Published: April 15th 2011April 15th 2011
India is full of hopeful Lotharios, and no place has more of them than Rajasthan. On the bus to Jaisalmere I was beginning to worry that maybe I was being rude by reading my book and avoiding chatting to the man next to me. But when he suggested that, as his wife was away at a nieces wedding, I would maybe like to go back to his all my worries departed and I renewed my efforts to ignor him. Seriously, he was plenty old enough to have been my father, chubby, balding and talking about his wife - does he ever really think that is going to work? Sadly, my troubles were only just beginning…

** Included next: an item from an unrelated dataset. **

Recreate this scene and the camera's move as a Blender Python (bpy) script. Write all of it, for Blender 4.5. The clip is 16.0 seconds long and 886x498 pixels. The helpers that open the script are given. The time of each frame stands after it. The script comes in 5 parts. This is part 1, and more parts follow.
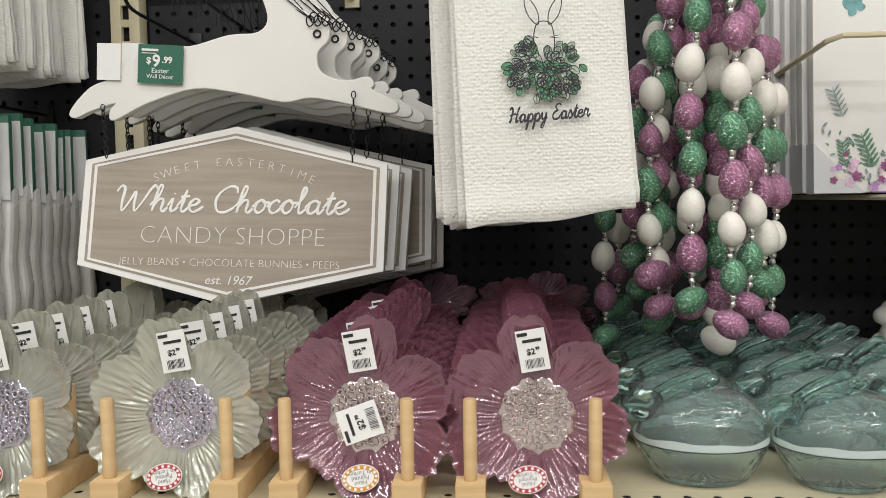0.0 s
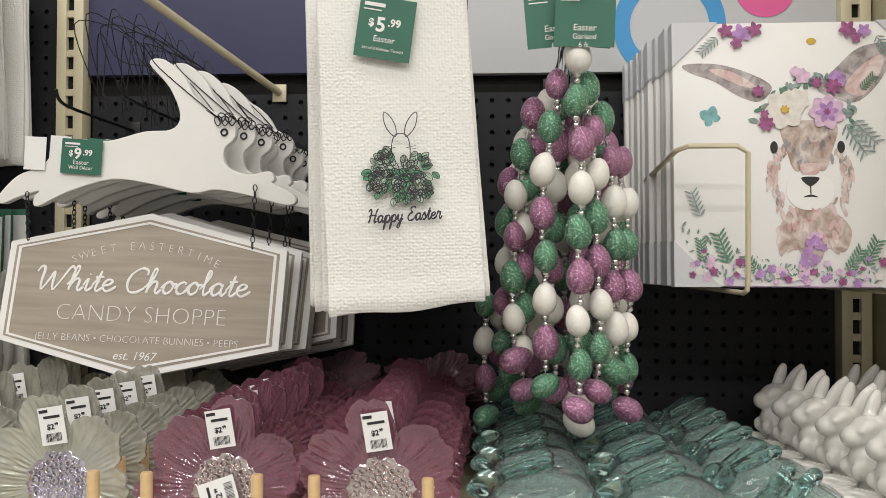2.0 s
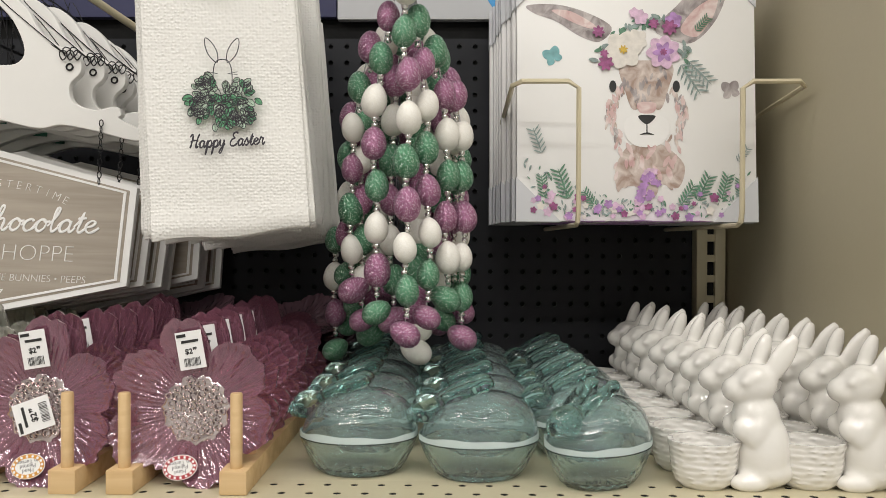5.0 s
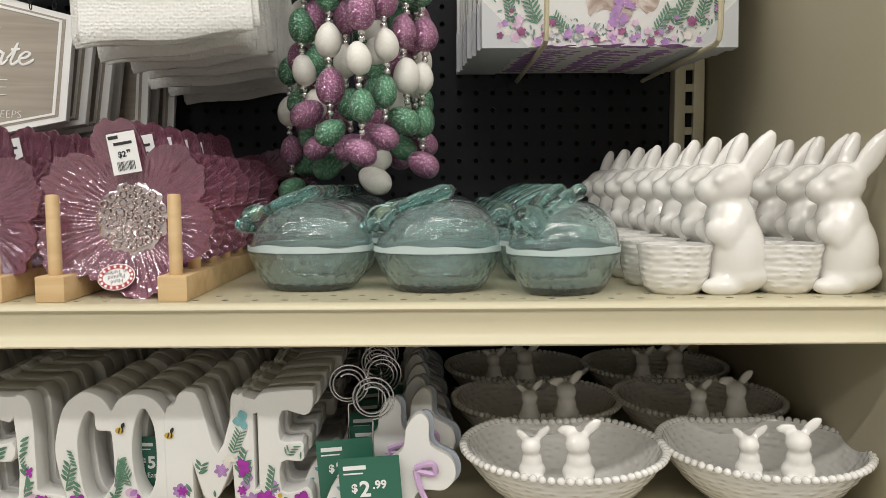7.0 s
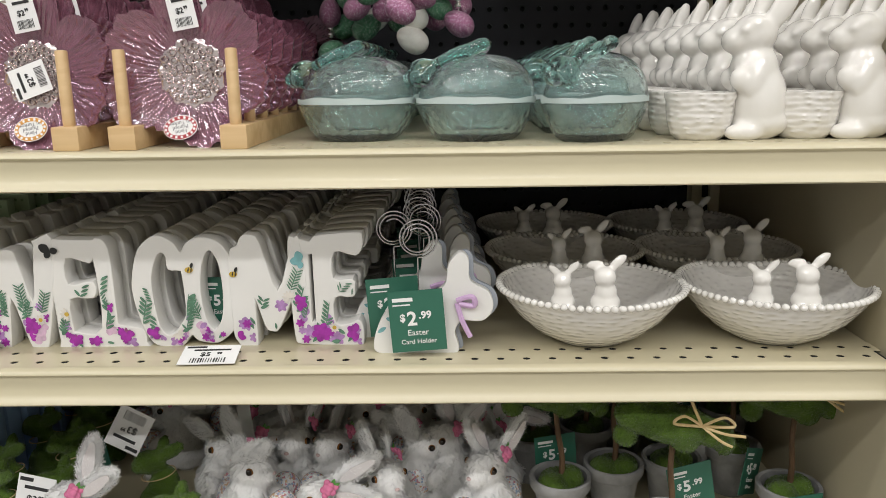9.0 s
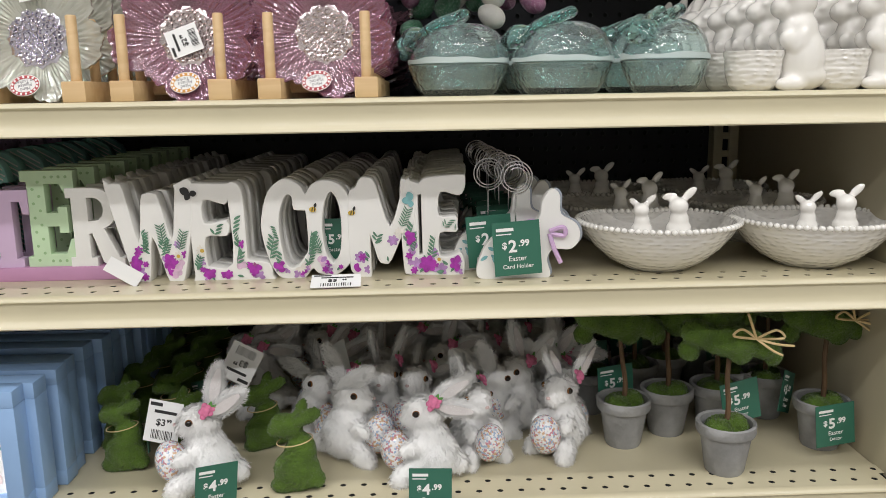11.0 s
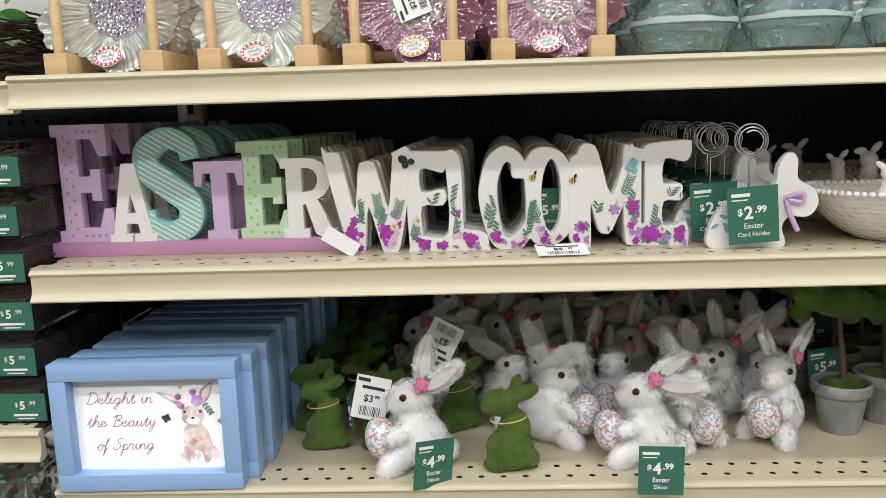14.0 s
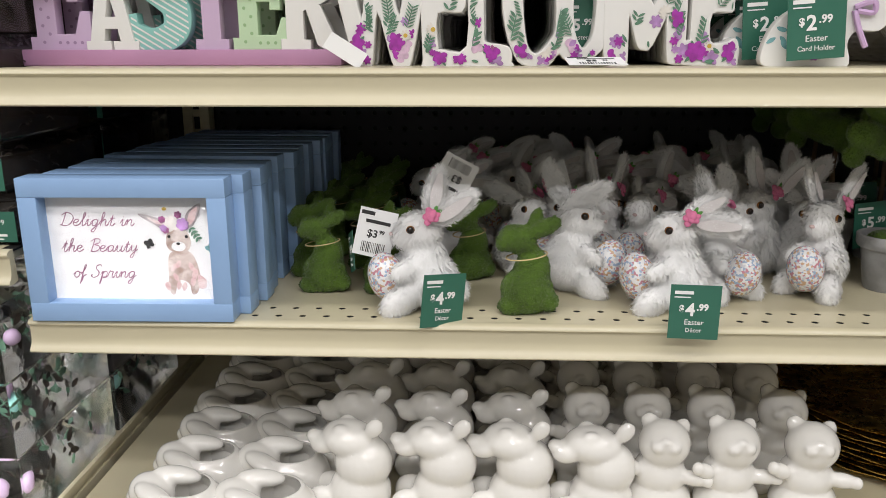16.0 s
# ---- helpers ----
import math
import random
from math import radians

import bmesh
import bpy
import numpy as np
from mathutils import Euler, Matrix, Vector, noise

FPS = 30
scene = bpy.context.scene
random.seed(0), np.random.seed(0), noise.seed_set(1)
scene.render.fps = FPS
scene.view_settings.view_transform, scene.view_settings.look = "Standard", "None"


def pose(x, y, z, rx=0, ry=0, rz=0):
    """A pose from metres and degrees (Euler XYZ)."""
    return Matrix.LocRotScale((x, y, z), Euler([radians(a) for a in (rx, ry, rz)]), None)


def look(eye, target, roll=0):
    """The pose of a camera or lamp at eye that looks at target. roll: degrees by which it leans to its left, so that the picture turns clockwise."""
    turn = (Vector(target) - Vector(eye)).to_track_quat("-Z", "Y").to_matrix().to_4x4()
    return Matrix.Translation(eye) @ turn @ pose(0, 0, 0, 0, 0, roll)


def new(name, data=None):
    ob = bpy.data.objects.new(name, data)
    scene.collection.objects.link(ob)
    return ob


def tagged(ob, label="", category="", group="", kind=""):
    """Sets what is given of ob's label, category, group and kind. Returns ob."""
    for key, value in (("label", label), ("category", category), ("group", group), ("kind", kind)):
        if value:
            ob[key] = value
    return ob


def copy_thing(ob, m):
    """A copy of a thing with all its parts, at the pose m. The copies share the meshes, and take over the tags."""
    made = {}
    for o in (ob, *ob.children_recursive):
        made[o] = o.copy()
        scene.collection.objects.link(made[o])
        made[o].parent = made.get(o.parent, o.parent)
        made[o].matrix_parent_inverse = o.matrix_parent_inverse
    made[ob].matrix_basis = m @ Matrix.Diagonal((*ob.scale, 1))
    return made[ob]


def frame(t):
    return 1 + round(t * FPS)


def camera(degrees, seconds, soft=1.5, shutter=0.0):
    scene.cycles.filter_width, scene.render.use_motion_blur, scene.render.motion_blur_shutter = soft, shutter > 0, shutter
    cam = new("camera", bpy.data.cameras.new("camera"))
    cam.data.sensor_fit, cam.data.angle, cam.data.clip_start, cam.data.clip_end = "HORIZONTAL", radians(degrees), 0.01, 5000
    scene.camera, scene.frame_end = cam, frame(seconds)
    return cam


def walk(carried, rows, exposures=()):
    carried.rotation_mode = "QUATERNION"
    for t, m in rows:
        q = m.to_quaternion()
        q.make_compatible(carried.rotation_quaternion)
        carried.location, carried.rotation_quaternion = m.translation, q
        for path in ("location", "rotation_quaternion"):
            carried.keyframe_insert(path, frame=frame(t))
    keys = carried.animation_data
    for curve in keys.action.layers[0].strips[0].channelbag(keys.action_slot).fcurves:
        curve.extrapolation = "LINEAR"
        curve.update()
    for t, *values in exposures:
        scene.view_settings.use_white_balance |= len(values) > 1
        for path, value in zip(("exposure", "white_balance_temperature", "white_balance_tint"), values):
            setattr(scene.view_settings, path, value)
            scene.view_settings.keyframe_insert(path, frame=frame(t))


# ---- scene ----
cam = camera(58.3, 16.0, soft=0.8)
PATH = [
    (0, (0.5439, -0.6233, 1.1739), (0.4162, 1.3686, 1.0471), -0.88),
    (0.5, (0.5980, -0.6483, 1.1873), (0.4615, 1.3458, 1.1168), -0.78),
    (1, (0.6274, -0.6629, 1.1982), (0.5013, 1.3330, 1.1735), -0.26),
    (1.5, (0.6568, -0.6754, 1.2026), (0.5248, 1.3202, 1.2163), 0.00),
    (2, (0.6860, -0.6871, 1.2023), (0.5520, 1.3082, 1.2343), 0.23),
    (2.5, (0.7210, -0.6968, 1.1916), (0.5844, 1.2981, 1.2342), 0.22),
    (3, (0.7509, -0.7042, 1.1766), (0.6208, 1.2912, 1.2161), 0.20),
    (3.5, (0.7810, -0.7090, 1.1657), (0.6566, 1.2871, 1.1851), 0.19),
    (6, (0.8364, -0.6783, 1.1011), (0.8553, 1.3207, 1.0403), 0.16),
    (6.5, (0.8451, -0.6647, 1.0580), (0.8567, 1.3324, 0.9524), -0.07),
    (7, (0.8500, -0.6521, 1.0173), (0.8604, 1.3409, 0.8505), -0.28),
    (7.5, (0.8594, -0.6442, 0.9994), (0.8594, 1.3390, 0.7409), -0.50),
    (8, (0.8649, -0.6511, 0.9864), (0.8483, 1.3223, 0.6615), -0.61),
    (8.5, (0.8493, -0.6765, 0.9823), (0.8337, 1.2870, 0.6023), -0.66),
    (9, (0.8300, -0.7154, 0.9871), (0.7915, 1.2347, 0.5448), -0.86),
    (11.5, (0.6445, -0.8794, 0.9101), (0.7149, 1.0859, 0.5458), -0.99),
    (12, (0.6172, -0.8945, 0.9086), (0.6523, 1.0743, 0.5584), -1.58),
    (12.5, (0.5792, -0.8984, 0.9081), (0.5703, 1.0718, 0.5640), -1.99),
    (13, (0.5368, -0.8897, 0.8930), (0.4927, 1.0831, 0.5672), -2.15),
    (13.5, (0.5065, -0.8662, 0.8751), (0.4431, 1.1075, 0.5580), -1.95),
    (14, (0.4868, -0.8362, 0.8642), (0.4096, 1.1341, 0.5299), -1.74),
    (14.5, (0.4737, -0.8114, 0.8444), (0.3813, 1.1547, 0.4895), -1.46),
    (15, (0.4624, -0.7916, 0.7968), (0.3737, 1.1697, 0.4154), -0.92),
    (15.5, (0.4670, -0.7765, 0.7505), (0.3684, 1.1748, 0.3232), -0.46),
    (16, (0.4713, -0.7678, 0.7340), (0.3840, 1.1649, 0.2266), -0.13),
]
# the clip's camera lifts its exposure and cools its white balance towards the lower shelves
EXPOSURES = [(0, -0.40, 6500, 10), (3.5, -0.41, 6620, 11), (7, -0.36, 6540, 10), (9, -0.34, 6380, 11), (12.5, -0.32, 6260, 12), (14, -0.24, 6220, 12), (15, -0.12, 6300, 12), (16, -0.32, 6320, 13)]
walk(cam, [(t, look(eye, target, roll)) for t, eye, target, roll in PATH], EXPOSURES)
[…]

Admittedly, I do think that by trying to get off the beaten track I do bring some of these troubles on myself. I was attempting to get away from the tourist hoards by heading to Khuri, a small village about an hour from Jaisalmere where you can organise camel treks into the Thar desert. I turned up and I was the only person staying in my hotel (which was a circle of mud huts), which was nice in a way because they dragged
a bed outside for me so I could sleep under the stars.
The plan was to go for an overnight camel ride into the desert, camp on the dunes and then return the next day. I explained to him that I didn’t want to go alone (giving my usual spiel about how my fictitious husband wouldn’t be happy about that - it’s amazing how many lies you have to tell). He nodded and smiled and said he’d make some calls and see what he could arrange, returning after dinner to say that I would be accompanying another couple the next morning. Dawn arrived, along with the camel man but noticeably lacking in other people. Humm…
The next 24hours were spent listening to him regale me with tales of all the women who had come on treks with him to live out their Arabian nights fantasies. Maybe there are some women desperate to ride off on a farting camel and jump the first moustached bag of bones they see. But somehow I doubt it. Luckily he was all talk and drank himself into a slumber pretty quickly (including for 5hours over lunch - so not much camel riding
then), but it still wasn’t the best experience. It got worse when he insisted we stop at his village on the way home (for four painful hours), where his (seven month pregnant) wife seemed to be under the impression that I had indeed acted out my desert fantasies - she spoke no English but her miming whenever his back was turned spoke a thousand words. Eventually he took me back to my hotel to get my bags, where the owner just laughed at my complaints and the camel man had the cheek to ask for a tip! Some stuff you just can’t make up.